-- start --
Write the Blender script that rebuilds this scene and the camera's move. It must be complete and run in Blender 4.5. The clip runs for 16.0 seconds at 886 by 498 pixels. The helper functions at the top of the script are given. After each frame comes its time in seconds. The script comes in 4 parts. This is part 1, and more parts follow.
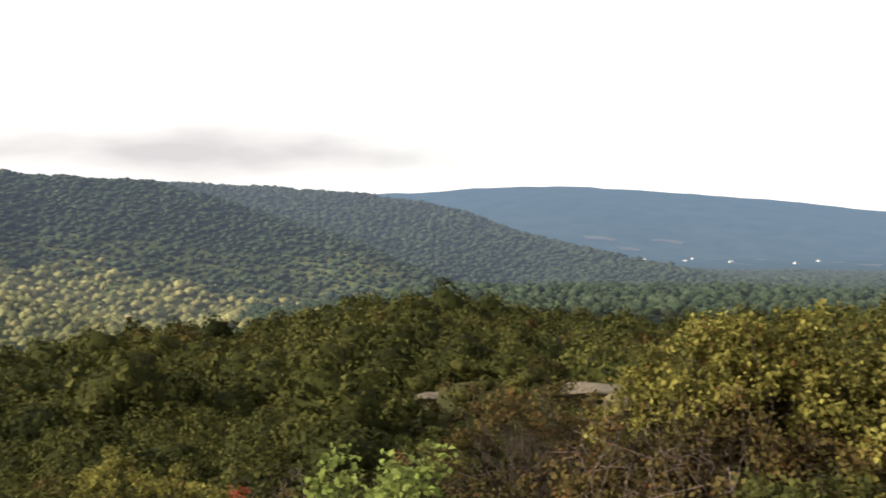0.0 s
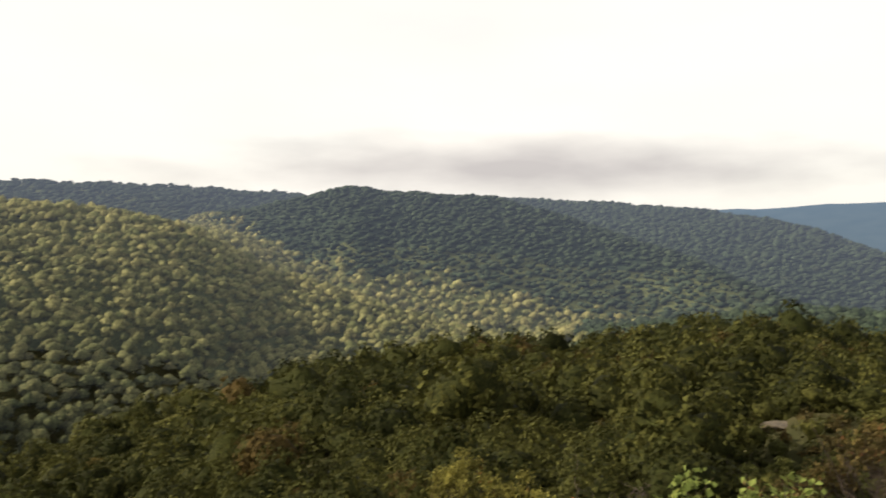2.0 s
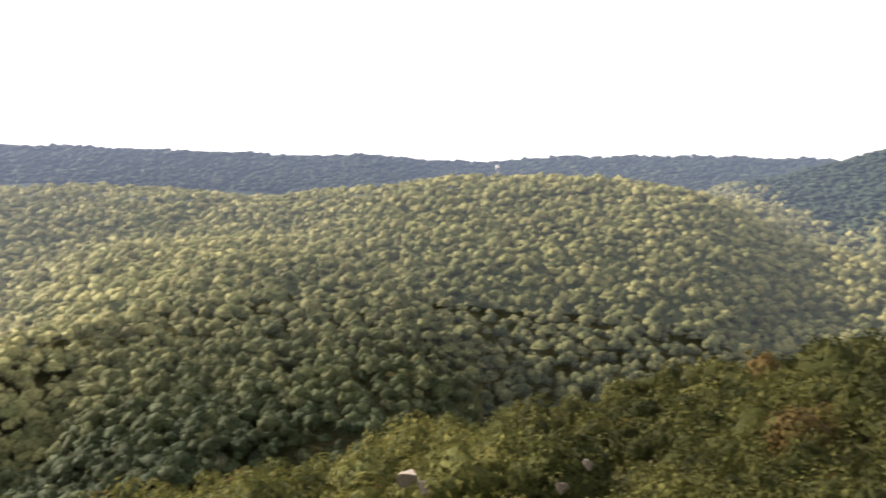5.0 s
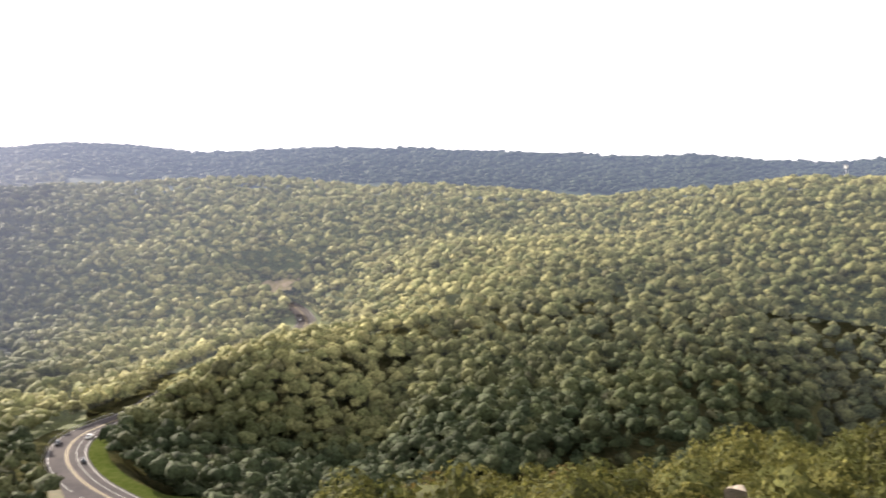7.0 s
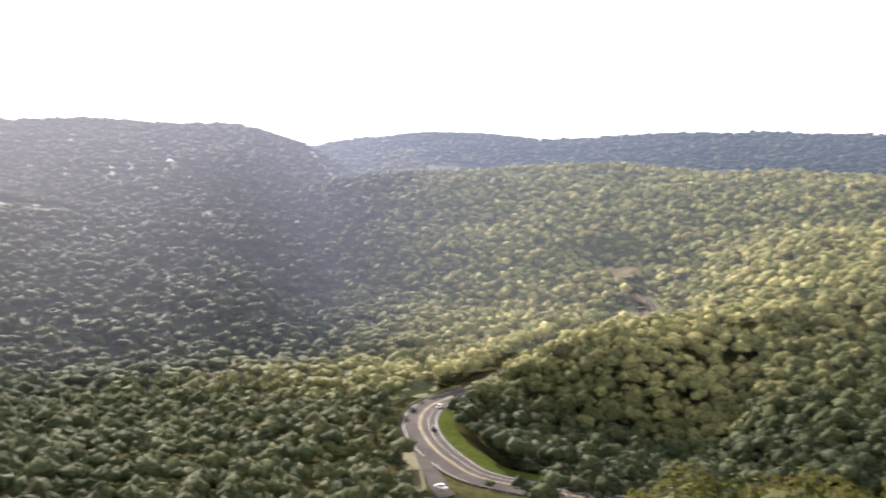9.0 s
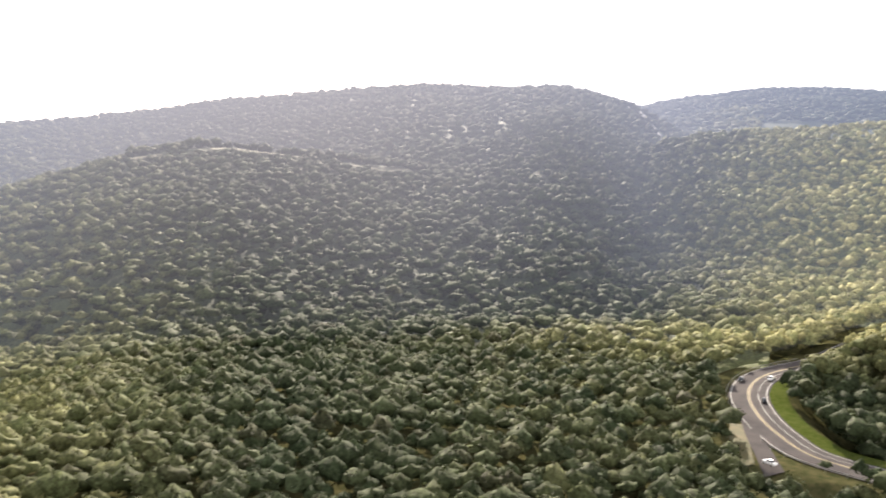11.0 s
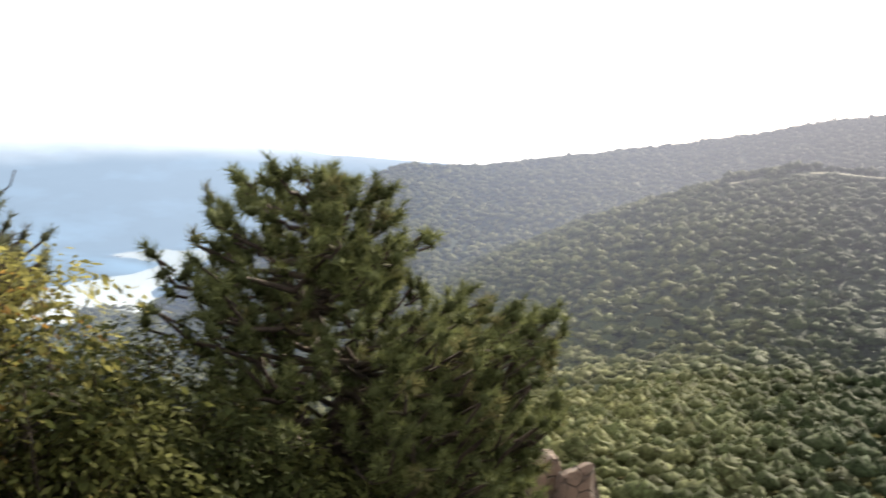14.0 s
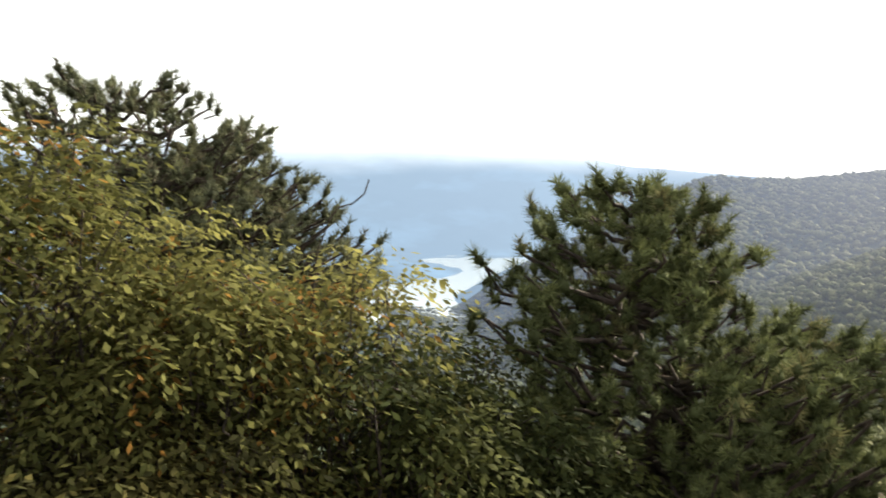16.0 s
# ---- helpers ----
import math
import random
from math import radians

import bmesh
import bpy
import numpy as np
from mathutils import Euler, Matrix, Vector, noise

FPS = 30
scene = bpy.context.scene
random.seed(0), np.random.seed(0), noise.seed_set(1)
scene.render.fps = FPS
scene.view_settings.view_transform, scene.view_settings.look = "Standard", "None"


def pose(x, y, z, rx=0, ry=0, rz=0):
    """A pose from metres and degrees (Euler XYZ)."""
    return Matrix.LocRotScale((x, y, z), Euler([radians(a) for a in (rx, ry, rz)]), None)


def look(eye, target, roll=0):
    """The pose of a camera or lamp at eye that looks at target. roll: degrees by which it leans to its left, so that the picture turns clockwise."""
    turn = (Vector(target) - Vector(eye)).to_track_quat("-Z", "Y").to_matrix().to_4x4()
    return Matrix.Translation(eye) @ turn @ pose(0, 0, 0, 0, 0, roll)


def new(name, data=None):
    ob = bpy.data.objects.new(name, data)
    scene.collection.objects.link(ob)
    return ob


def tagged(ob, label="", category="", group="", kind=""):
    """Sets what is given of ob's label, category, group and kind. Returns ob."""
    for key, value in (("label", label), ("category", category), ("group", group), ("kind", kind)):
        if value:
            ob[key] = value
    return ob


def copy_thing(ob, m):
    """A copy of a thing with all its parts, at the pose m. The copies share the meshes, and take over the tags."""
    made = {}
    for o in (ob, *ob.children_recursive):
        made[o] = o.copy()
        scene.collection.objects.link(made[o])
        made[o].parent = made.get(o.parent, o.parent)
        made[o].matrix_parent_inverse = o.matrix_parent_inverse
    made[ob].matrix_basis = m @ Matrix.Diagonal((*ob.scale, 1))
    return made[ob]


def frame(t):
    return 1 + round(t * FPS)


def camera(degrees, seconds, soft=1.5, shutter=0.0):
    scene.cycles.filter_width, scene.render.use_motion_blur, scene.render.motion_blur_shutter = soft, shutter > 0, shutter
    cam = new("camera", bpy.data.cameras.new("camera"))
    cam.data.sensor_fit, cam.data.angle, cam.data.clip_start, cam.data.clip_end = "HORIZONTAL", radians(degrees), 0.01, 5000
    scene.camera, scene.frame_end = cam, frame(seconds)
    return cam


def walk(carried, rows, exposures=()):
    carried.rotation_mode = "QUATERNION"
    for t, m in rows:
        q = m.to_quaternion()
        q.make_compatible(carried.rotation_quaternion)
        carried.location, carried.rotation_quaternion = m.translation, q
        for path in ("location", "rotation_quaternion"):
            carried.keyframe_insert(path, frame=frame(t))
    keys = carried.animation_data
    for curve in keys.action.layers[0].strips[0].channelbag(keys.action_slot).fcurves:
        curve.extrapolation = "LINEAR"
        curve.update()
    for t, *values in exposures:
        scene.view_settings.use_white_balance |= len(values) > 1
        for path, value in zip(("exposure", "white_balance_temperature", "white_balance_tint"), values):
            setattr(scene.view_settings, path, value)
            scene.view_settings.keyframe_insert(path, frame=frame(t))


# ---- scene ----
# ---- camera: a phone held at arm's length by somebody who turns on the summit ----
cam = camera(51.0, 16.0, soft=1.7, shutter=0.5)
EYE = 1.7


def standing(yaw, pitch, roll):
    a = radians(yaw)
    return pose(-0.5 * math.sin(a), 0.5 * math.cos(a), EYE, 90 + pitch, roll, yaw)


PATH = [
    (0.0, standing(0.00, -1.50, 0.25)),
    (0.5, standing(4.16, -1.26, 0.27)),
    (1.0, standing(10.07, -0.69, -0.92)),
    (1.5, standing(16.71, 1.08, -1.08)),
    (2.0, standing(20.53, -0.60, -0.56)),
    (2.5, standing(25.72, -0.86, -0.49)),
    (3.0, standing(30.35, -0.75, -0.57)),
    (3.5, standing(35.61, -1.56, -0.80)),
    (4.0, standing(39.54, -1.93, -0.44)),
    (4.5, standing(44.59, -2.00, -0.13)),
    (5.0, standing(51.95, -2.52, 0.19)),
    (5.2, standing(54.14, -2.70, -0.53)),
    (7.3, standing(74.85, -2.83, -0.79)),
    (7.5, standing(76.79, -3.14, -1.06)),
    (8.0, standing(81.91, -3.43, -0.81)),
    (8.5, standing(87.03, -3.73, -1.08)),
    (9.0, standing(92.89, -3.68, -1.03)),
    (9.5, standing(99.47, -3.89, -0.91)),
    (9.7, standing(101.70, -3.92, -0.97)),
    (11.8, standing(119.38, -6.41, -0.46)),
    (12.0, standing(121.32, -5.92, -0.62)),
    (12.5, standing(127.63, -5.12, -0.09)),
    (13.0, standing(136.24, -4.95, 0.66)),
    (13.5, standing(143.22, -4.89, -0.50)),
    (14.0, standing(148.27, -4.96, 0.05)),
    (14.5, standing(155.15, -5.66, -0.98)),
    (15.0, standing(159.29, -5.39, -1.18)),
    (15.5, standing(163.35, -5.00, -0.75)),
    (16.0, standing(166.60, -4.30, -0.50)),
]
# the phone brightens its picture towards the light
walk(cam, PATH, [(0.0, 1.22, 6600, 10), (1.4, 1.07, 6700, 10), (2.0, 0.95, 6900, 10), (2.6, 1.02, 6900, 10), (3.5, 1.38, 6800, 11), (4.0, 1.65, 6600, 14), (5.2, 1.85, 6450, 17),
                 (7.3, 2.0, 6450, 17), (9.7, 1.98, 6400, 17), (11.8, 2.08, 6600, 13), (13.0, 2.0, 6600, 12), (14.5, 1.84, 6450, 9), (16.0, 1.82, 6400, 7)])

# ---- sky, sun and exposure ----
SUN_AZ, SUN_EL = 114.0, 26.0


def ray(az, el):
    a, e = radians(az), radians(el)
    return Vector((-math.sin(a) * math.cos(e), math.cos(a) * math.cos(e), math.sin(e)))


sun = new("sun", bpy.data.lights.new("sun", "SUN"))
sun.data.energy, sun.data.angle, sun.data.color = 5.0, radians(1.0), (1.0, 0.9, 0.72)
sun.matrix_world = look(ray(SUN_AZ, SUN_EL) * 100, (0, 0, 0))


def world():
    w = bpy.data.worlds.new("sky")
    w.use_nodes = True
    scene.world = w
    nt = w.node_tree
    n, l = nt.nodes, nt.links
    n.clear()
    out, bg = n.new("ShaderNodeOutputWorld"), n.new("ShaderNodeBackground")
    sky = n.new("ShaderNodeTexSky")
    sky.sky_type, sky.sun_disc = "NISHITA", False
    sky.sun_elevation, sky.sun_rotation = radians(SUN_EL), radians(-SUN_AZ)
    sky.dust_density, sky.altitude = 3.0, 300
    geo = n.new("ShaderNodeTexCoord")
    # broken veil of bright cloud
    big = n.new("ShaderNodeTexNoise")
    big.inputs["Scale"].default_value, big.inputs["Detail"].default_value = 2.2, 6
    stretch = n.new("ShaderNodeMapping")
    stretch.inputs["Scale"].default_value = (1, 1, 3.5)
    l.new(geo.outputs["Generated"], stretch.inputs["Vector"])
    l.new(stretch.outputs[0], big.inputs["Vector"])
    ramp = n.new("ShaderNodeMapRange")
    ramp.inputs["From Min"].default_value, ramp.inputs["From Max"].default_value = 0.3, 0.6
    ramp.inputs["To Min"].default_value, ramp.inputs["To Max"].default_value = 0.78, 1.0
    l.new(big.outputs[0], ramp.inputs["Value"])
    # low grey cloud bank over the dark ridge
    axis = ray(15.5, 4.4)
    side = Vector((0, 0, 1)).cross(axis).normalized()
    up = axis.cross(side)
    dots = []
    for v, width in ((side, 0.36), (up, 0.034)):
        d = n.new("ShaderNodeVectorMath")
        d.operation = "DOT_PRODUCT"
        d.inputs[1].default_value = v / width
        l.new(geo.outputs["Generated"], d.inputs[0])
        dots.append(d)
    front = n.new("ShaderNodeVectorMath")
    front.operation = "DOT_PRODUCT"
    front.inputs[1].default_value = axis
    l.new(geo.outputs["Generated"], front.inputs[0])
    comb = n.new("ShaderNodeCombineXYZ")
    l.new(dots[0].outputs["Value"], comb.inputs[0])
    l.new(dots[1].outputs["Value"], comb.inputs[1])
    ln = n.new("ShaderNodeVectorMath")
    ln.operation = "LENGTH"
    l.new(comb.outputs[0], ln.inputs[0])
    fine = n.new("ShaderNodeTexNoise")
    fine.inputs["Scale"].default_value, fine.inputs["Detail"].default_value = 9, 5
    l.new(stretch.outputs[0], fine.inputs["Vector"])
    add = n.new("ShaderNodeMath")
    add.operation = "MULTIPLY_ADD"
    add.inputs[1].default_value = 1.1
    l.new(fine.outputs[0], add.inputs[0])
    l.new(ln.outputs["Value"], add.inputs[2])
    blot = n.new("ShaderNodeMapRange")
    blot.inputs["From Min"].default_value, blot.inputs["From Max"].default_value = 0.7, 1.75
    blot.inputs["To Min"].default_value, blot.inputs["To Max"].default_value = 0.72, 0.0
    l.new(add.outputs[0], blot.inputs["Value"])
    pos = n.new("ShaderNodeMath")
    pos.operation = "GREATER_THAN"
    pos.inputs[1].default_value = 0.0
    l.new(front.outputs["Value"], pos.inputs[0])
    keep = n.new("ShaderNodeMath")
    keep.operation = "MULTIPLY"
    l.new(blot.outputs[0], keep.inputs[0])
    l.new(pos.outputs[0], keep.inputs[1])
    veil = n.new("ShaderNodeMix")
    veil.data_type = "RGBA"
    veil.inputs["B"].default_value = (CLOUD * 1.0, CLOUD * 0.985, CLOUD * 0.95, 1)
    l.new(ramp.outputs[0], veil.inputs["Factor"])
    l.new(sky.outputs[0], veil.inputs["A"])
    grey = n.new("ShaderNodeMix")
    grey.data_type = "RGBA"
    grey.inputs["B"].default_value = (CLOUD * 0.41, CLOUD * 0.39, CLOUD * 0.42, 1)
    l.new(keep.outputs[0], grey.inputs["Factor"])
    l.new(veil.outputs["Result"], grey.inputs["A"])
    l.new(grey.outputs["Result"], bg.inputs["Color"])
    bg.inputs["Strength"].default_value = 0.1
    l.new(bg.outputs[0], out.inputs[0])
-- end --
## Objective
Print exactly the lines from the one containing "ob = bpy.data.objects.new(name, data)" to the one containing "made[o] = o.copy()", both included, and nothing else.

## Response to the exercise
    ob = bpy.data.objects.new(name, data)
    scene.collection.objects.link(ob)
    return ob


def tagged(ob, label="", category="", group="", kind=""):
    """Sets what is given of ob's label, category, group and kind. Returns ob."""
    for key, value in (("label", label), ("category", category), ("group", group), ("kind", kind)):
        if value:
            ob[key] = value
    return ob


def copy_thing(ob, m):
    """A copy of a thing with all its parts, at the pose m. The copies share the meshes, and take over the tags."""
    made = {}
    for o in (ob, *ob.children_recursive):
        made[o] = o.copy()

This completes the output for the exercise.